Eran las 9 de la mañana y la estación de ómnibus se derretía, el calor de La Habana se sentía como dulce de leche pegado en la piel. Una intermitente brisa provenía de los ventiladores, interrumpida por los apagones. Estábamos esperando el bus para ir a Viñales, un pueblo en la provincia de Pinar del Río (cuna del mejor tabaco del mundo) cuando me entraron unas ganas tremendas de cagar. Ir al baño en una terminal de una capital tercermundista siempre es un desafío para nuestros cuerpos pasteurizados por la microbiología, aunque estoy seguro de que con lo caliente del ambiente, cualquier bicho moriría.

Bajé unas escaleras, el baño estaba en un subsuelo oscuro. Un señor estaba al lado de los mingitorios, sentado, con los codos sobre una mesa, mirando un televisor de tubo pequeño, con una imagen lluviosa. Había que pagarle 3 pesos cubanos para usar el baño. El billete de 3 lleva la cara del Che Guevara, entonces le pagué con uno de 5 y una moneda así me daba un Che para mi colección. “¿Papel?” me preguntó el hombre. Asentí con la cabeza y el señor me dio unos retazos del periódico más importante (sino el único) de toda la isla: El Granma, que lleva el nombre del famoso barco que arribó al país con el grupo de guerrilleros que daría inicio a la revolución.

Ya sentado en el trono, me puse a leer noticias cubanas mientras hacía lo mío: La cantidad de motos eléctricas que ingresaron al país en los últimos cinco años alcanzan un total de se corta la página. Los trozos de periódico (ahora papel sanitario) no están divididos con criterio periodístico, pero me divertía imaginar el final de las historias: solo 1.000 motos, las 200.000 restantes fueron producidas por la empresa estatal MotoCuba. La ensambladora nacional ubicada en la provincia de Matanzas utiliza piezas producidas por China y Brasil. Pero claro, es todo fantasía, porque debido al bloqueo, un barco que toque puerto cubano no puede navegar por las costas estadounidenses por años (por la Ley de Comercio con el Enemigo de EE.UU.) y ni China, ni Brasil, quieren eso para sus flotas mercantes.

Terminé de leer todo y pasé a utilizar la segunda (y más importante en ese momento) función del periódico, que cumplió incluso mejor que un típico papel higiénico. No es la primera vez que me limpio con algo improvisado (existen las emergencias), pero mientras usaba El Granma en la estación de ómnibus pensaba ¿A cuánto culito rosado de bidet no le vendría bien un poco de tinta en el orto?

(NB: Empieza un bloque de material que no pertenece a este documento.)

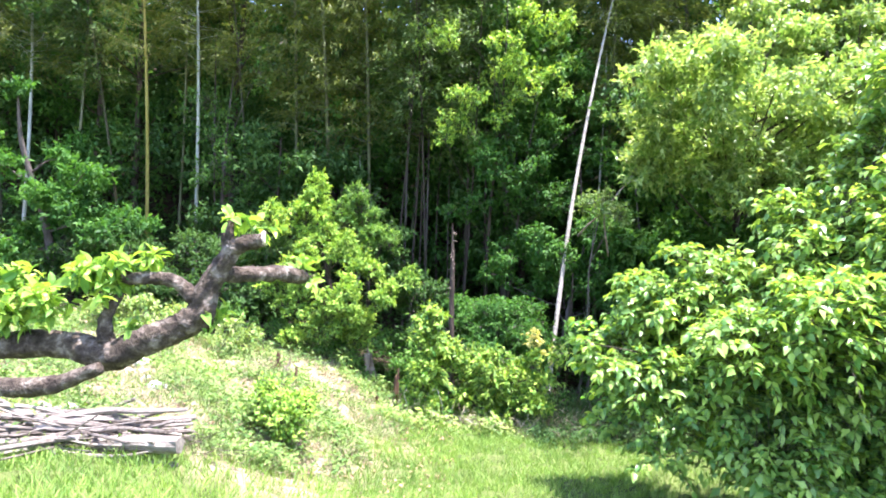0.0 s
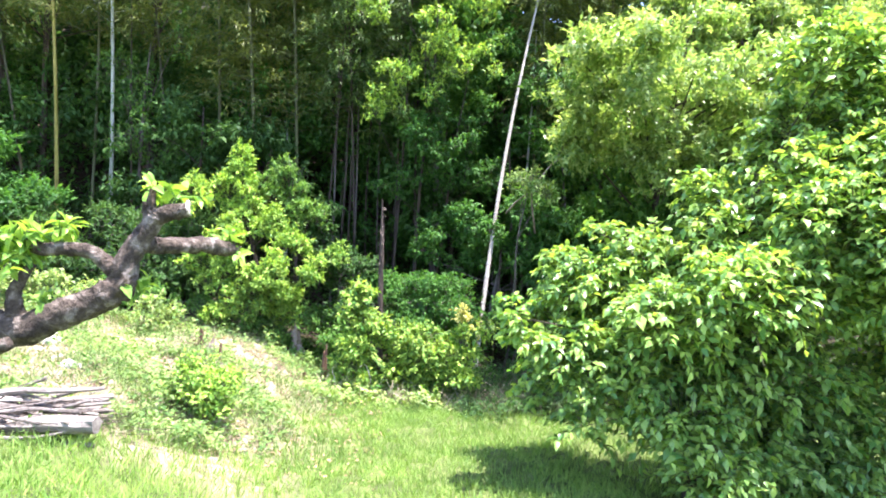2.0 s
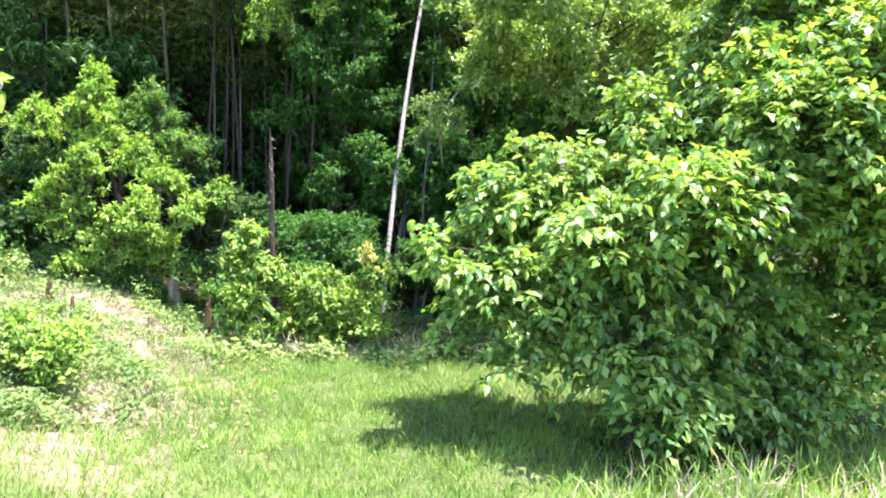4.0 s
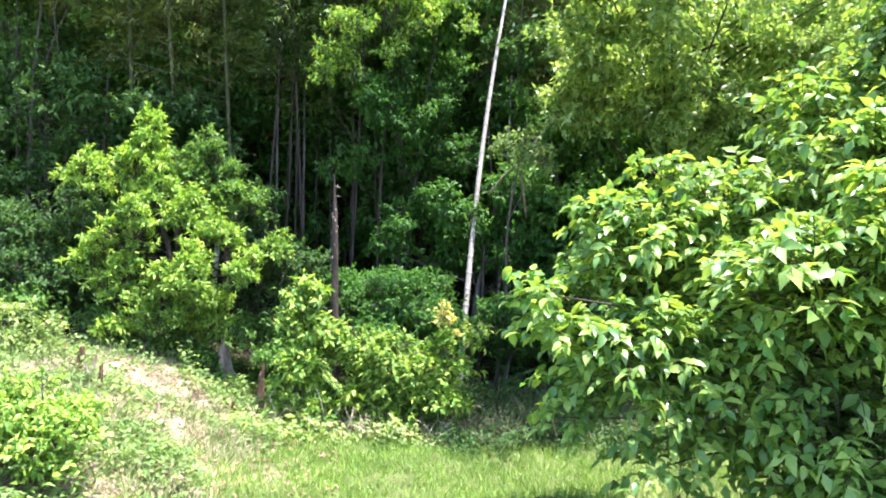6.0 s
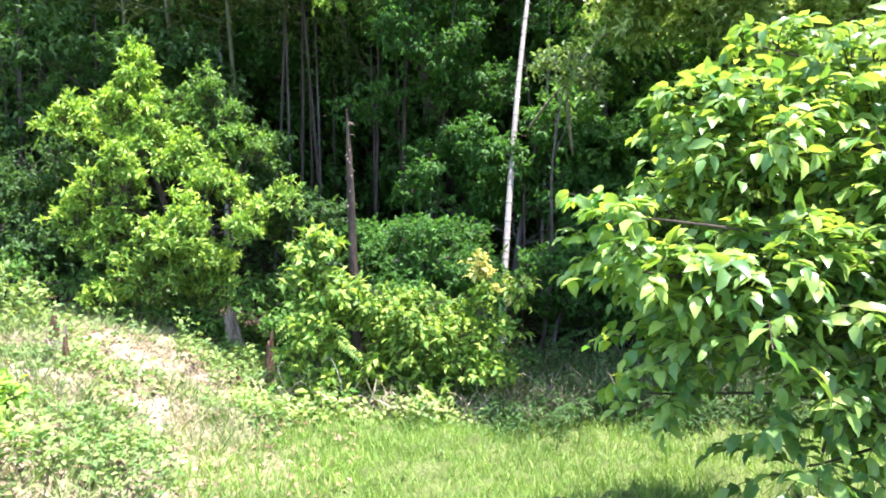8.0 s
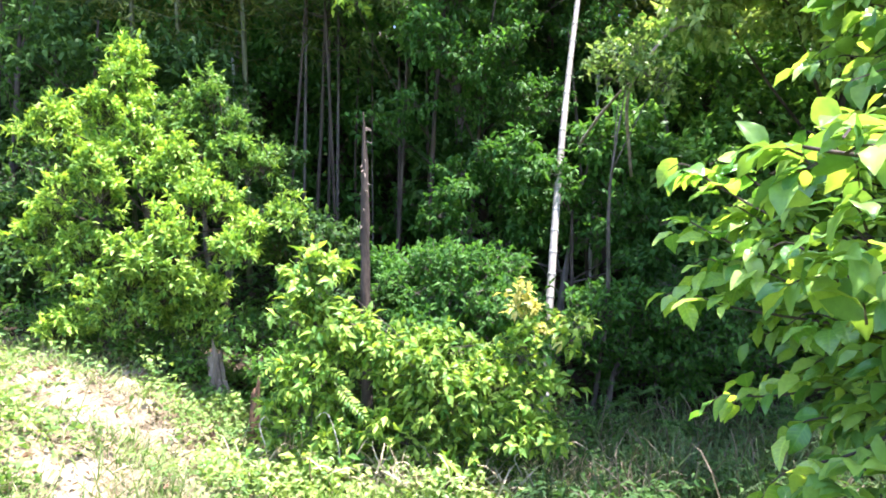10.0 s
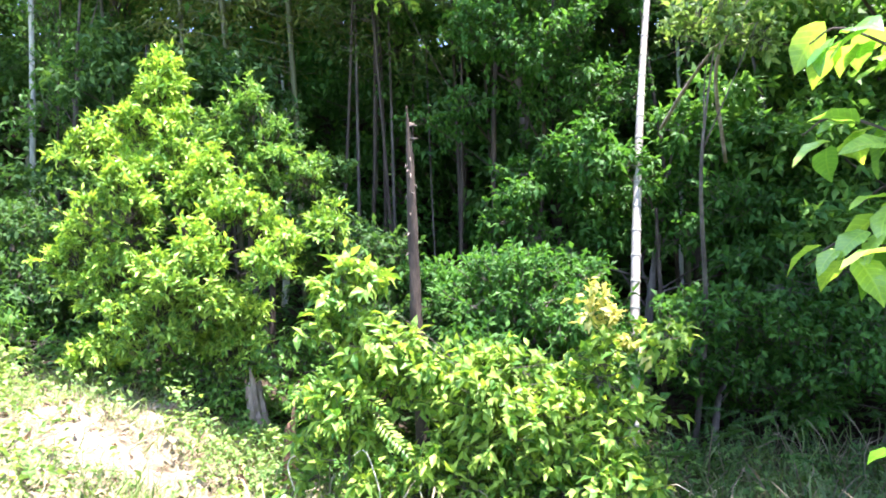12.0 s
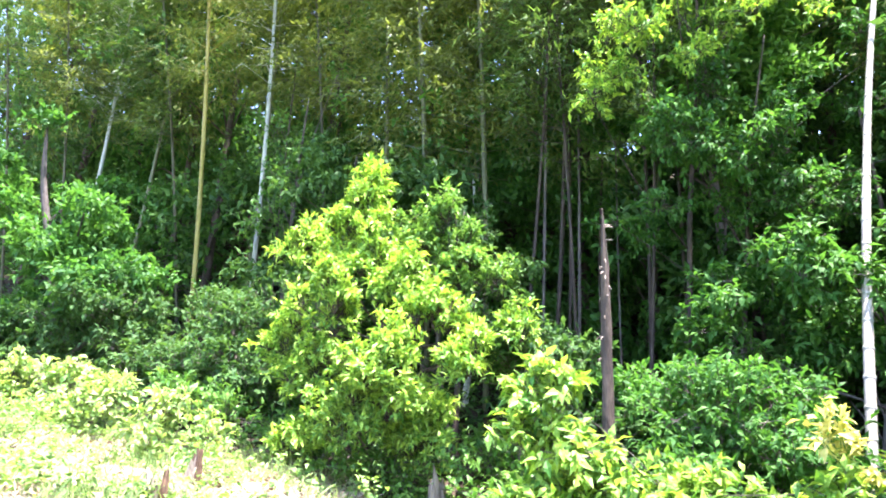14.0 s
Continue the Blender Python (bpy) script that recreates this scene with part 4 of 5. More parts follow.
def hillside():
    """The wooded hillside behind, too far in to tell its trees apart."""
    g = np.random.default_rng(92)
    n = 50000
    x, y = -34 + 66 * g.random(n), 22.5 + 9.5 * g.random(n)
    crown = 3.5 + 3.0 * np.sin(x * 1.1 + 0.7 * y) * np.sin(y * 1.3 - 0.4 * x)
    p = np.stack([x, y, ground_z(x, y) + np.abs(crown) * g.random(n) ** 0.6 + 0.5 * g.random(n)], -1)
    way = unit(g.normal(0, 1, p.shape) * (1, 1, 0.5))
    face = unit(np.array((0, -0.35, 0.9)) + 0.5 * g.normal(0, 1, p.shape))
    ln = 0.42 * (0.6 + 0.8 * g.random(n))
    ob = new("hillside_woods", mesh_of("hillside_woods", *leaves(p, way, face, ln, ln * 0.45, KITE), LEAF_DARK))
    tagged(ob, "dense dark green foliage of the wooded hillside", "woods", kind="stuff")


hillside()


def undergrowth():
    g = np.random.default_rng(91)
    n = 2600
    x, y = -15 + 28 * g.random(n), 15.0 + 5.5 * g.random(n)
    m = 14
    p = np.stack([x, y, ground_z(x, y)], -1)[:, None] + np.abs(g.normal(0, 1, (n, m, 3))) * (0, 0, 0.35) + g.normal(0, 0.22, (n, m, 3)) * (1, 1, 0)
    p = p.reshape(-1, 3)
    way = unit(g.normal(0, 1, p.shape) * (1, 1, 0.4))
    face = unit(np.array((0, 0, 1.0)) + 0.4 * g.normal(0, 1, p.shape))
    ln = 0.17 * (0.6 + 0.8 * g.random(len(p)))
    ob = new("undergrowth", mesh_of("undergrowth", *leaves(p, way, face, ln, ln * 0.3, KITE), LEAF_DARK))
    tagged(ob, "dark green undergrowth on the floor of the wood", "undergrowth", kind="stuff")


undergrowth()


def canopy():
    """Unseen tops of the grove, added high above its floor to keep sun off."""
    g = np.random.default_rng(93)
    n = 12500
    x, y = -17 + 28 * g.random(n), 16.6 + 7.0 * g.random(n)
    k = g.random(n) < 0.35 + 0.9 * clump_of(x, y)
    x, y = x[k], y[k]
    p = np.stack([x, y, 11.6 + 2.6 * g.random(len(x))], -1)
    way = unit(g.normal(0, 1, p.shape) * (1, 1, 0.4) + np.array((0, 0, -0.4)))
    face = unit(np.array((0, 0, 1.0)) + 0.4 * g.normal(0, 1, p.shape))
    ln = 0.36 * (0.6 + 0.8 * g.random(len(p)))
    ob = new("unseen_bamboo_tops", mesh_of("unseen_bamboo_tops", *leaves(p, way, face, ln, ln * 0.3, KITE), LEAF_BAMBOO_GREEN))
    tagged(ob, "unseen green bamboo tops added above the wood to shade it", "bamboo", kind="stuff")


def clump_of(x, y):
    return 0.5 + 0.5 * np.sin(1.7 * x + 0.6 * np.sin(1.1 * y)) * np.sin(1.9 * y + 0.8 * np.sin(0.9 * x))


canopy()

# ---- dead trunk ----
snag = thing("dead_tree", on_ground(0.15, 14.0), "bare dark brown dead trunk broken to a spike", "dead tree")
line = smooth_line([on_ground(0.2, 14.0, -0.1), (0.15, 14.0, 1.5), (0.13, 14.0, 2.8), (0.115, 14.0, 3.45), (0.10, 14.0, 3.82)], 10)
part("trunk", tube(line, [0.07, 0.06, 0.052, 0.041, 0.022, 0.004], 12, 0.11, 5), BARK_BROWN, snag, smooth=True)
g = np.random.default_rng(9)
stubs = []
for k in range(16):
    z = 2.9 + 0.8 * g.random() if k < 11 else 1.6 + 1.2 * g.random()
    a = g.random() * 6.28
    p = np.array((0.12, 14.0, z))
    d = np.array((math.cos(a), math.sin(a), 0.25 * g.normal()))
    stubs.append(tube([p, p + d * 0.05 - (0, 0, 0.005), p + d * (0.06 + 0.05 * g.random()) - (0, 0, 0.03)], [0.011, 0.007, 0.002], 6, 0.1, k))
for geo in stubs:
    part("broken_twig", geo, STUMP_WOOD, snag)

# ---- stump and stakes ----
def broken_post(points, radii, seed, sides=13, jag=1.6):
    """A weathered post: fluted sides, a splintered top with a hollow heart."""
    g = np.random.default_rng(seed)
    line = smooth_line(points, 6)
    v, t = tube(line, radii, sides, 0.10, seed)
    flute = 1 + 0.16 * np.sin(np.arange(sides) * 2.4 + seed) + 0.10 * g.normal(0, 1, sides)
    n = len(line)
    for i in range(n):
        ring = slice(i * sides, (i + 1) * sides)
        v[ring] = line[i] + (v[ring] - line[i]) * flute[:, None]
    up = unit(line[-1] - line[-2])
    spike = jag * radii[-1] * (np.abs(g.normal(0, 0.8, sides)) + 0.7 * np.cos(np.arange(sides) * 2 * np.pi / sides + seed))
    v[(n - 1) * sides:n * sides] += up * spike[:, None]
    v[-1] -= up * radii[-1] * 0.8
    return v, t


def stump(x, y, h, r, mat, label, lean=(0, 0), seed=0):
    b = np.array(on_ground(x, y))
    ob = thing("tree_stump", b, label, "stump")
    t = b + (lean[0], lean[1], h)
    part("stump_body", broken_post([b - (0, 0, 0.15), b + (0, 0, 0.06), b * 0.5 + t * 0.5, t], [r * 1.6, r * 1.25, r, r * 0.95, r * 0.85], seed, 17), mat, ob)
    for k in range(4):
        a = 1.6 * k + seed
        d = np.array((math.cos(a), math.sin(a), 0))
        part("root", tube(smooth_line([b + d * r * 0.6 + (0, 0, 0.10), b + d * r * 1.5 + (0, 0, 0.02), b + d * r * 2.4 - (0, 0, 0.06)], 4), [r * 0.45, r * 0.3, r * 0.12], 7, 0.1, k), mat, ob)


def stake(x, y, h, r, mat, label, lean=(0, 0), seed=0):
    b = np.array(on_ground(x, y))
    ob = thing("wooden_stake", b, label, "stake")
    t = b + (lean[0], lean[1], h)
    part("post", broken_post([b - (0, 0, 0.15), b * 0.5 + t * 0.5 + (0.012, 0, 0), t], [r * 1.05, r, r * 0.9, r * 0.7], seed), mat, ob)
    return ob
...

Caminando por ahí me di cuenta que la imposibilidad de desechar productos al océano y comprar nuevos, lleva a las personas a utilizar al máximo su ingenio. Por ejemplo, es común ver a la gente en la puerta de su casa, en la vereda, con mesitas plegables llenas de minúsculas piezas y algunas herramientas, desarmando electrodomésticos para repararlos. En el barrio, se intercambian piezas como figuritas del mundial y las herramientas se prestan sin recelo.

Nuestro vuelo partió de Bogotá, y desde el avión la ciudad se veía brillar como un sol en medio de la noche. Cuando llegamos a La Habana las calles estaban oscuras, igual a las de un pequeño pueblo, pero asfaltadas y encerradas entre edificios coloniales. En Bogotá transitar por una calle oscura es un susto asegurado, no quiero contribuir al estigma de ciudad gótica que lleva la capital colombiana, pero esas personas que deambulan por la noche bajo los efectos de drogas de mala calidad, en ese trance que oscila entre la realidad y otra dimensión, por lo menos nos hacen acelerar el paso. En La Habana, la oscuridad no da miedo, se puede caminar a tientas, siguiendo la luz de una vela que ilumina una partida de ajedrez en el cordón de la vereda, o guiado por los gritos de unos chicos jugando a las canicas bajo un único farol.

Estamos acostumbrados a ver en las calles céntricas a los pobres que hacen campamento dentro de los cajeros automáticos, que se burlan de la caridad amotinados en las escaleras de las iglesias y mean las columnas de la democracia en los edificios públicos. Nada de esto sucede en Cuba, la ciudad, que sigue en guerra con Estados Unidos, se derrumba, pero no usa a las personas como carne de cañón. El Estado se ocupa de que la gente tenga lo mínimo: comida y dientes para comerla.